Carl Gustaf Mannerheim | |
Birth Date: | 10 August 1797 |
Birth Place: | Askainen, Finland |
Death Place: | Stockholm, Sweden |
Parents: | Count Carl Erik Mannerheim Vendla Sofia von Willebrand |
Spouse: | Eva Wilhelmina von Schantz |
Children: | Count Carl Robert Mannerheim |
Relatives: | Baron Carl Gustaf Emil Mannerheim |
Family: | Mannerheim |
Count Carl Gustaf Mannerheim (10 August 1797 – 9 October 1854) was a Finnish entomologist and governor of the Viipuri province in the Grand Duchy of Finland.
From 1819 he served as the secretary to the Finnish Minister Secretary of State in Saint Petersburg. In 1833 he was appointed governor of the Vaasa Province and soon after of Viipuri and Savonlinna County. From 1839 until his death he served as the chief judge of the newly formed Imperial Court of Appeals (“Kayserlichen Hofgerichtes”, hovioikeus) in Vyborg.[1]
Mannerheim devoted much of his time to natural sciences and acquired a significant scientific collection of Coleoptera.
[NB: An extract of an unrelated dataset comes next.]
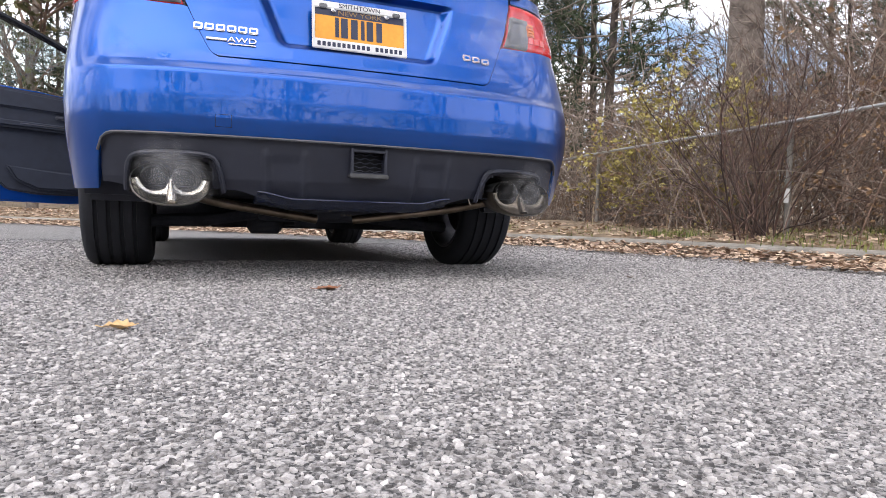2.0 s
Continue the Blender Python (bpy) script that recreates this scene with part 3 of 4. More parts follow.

He published many papers concerning them and worked on the collections of the natural history museums of Dorpat, Saint-Petersburg and Moscow. He contributed greatly to the knowledge of the coleopteran fauna of western North America (then Russian America).
Mannerheim was a member of the St Petersburg Academy of Sciences (1827) and of the Finnish Society of Sciences and Letters (1838) and a foreign member of the Royal Swedish Academy of Sciences (1852). He was decorated with the Cross of the Order of Saint Stanislaus and was made a knight of the Order of Saint Vladimir.
He was the son of Vendla Sofia von Willebrand and Count Carl Erik Mannerheim (1759–1837), the first vice-chairman of the finance ministry of the senate, now equivalent to being the Prime Minister of Finland.[2]
Mannerheim was married to Eva Wilhelmina von Schantz; they had a son Carl Robert Mannerheim, who was an aristocrat and businessman. Carl Robert's son Baron Carl Gustaf Emil Mannerheim (1867–1951) became Marshal and President of Finland.[2]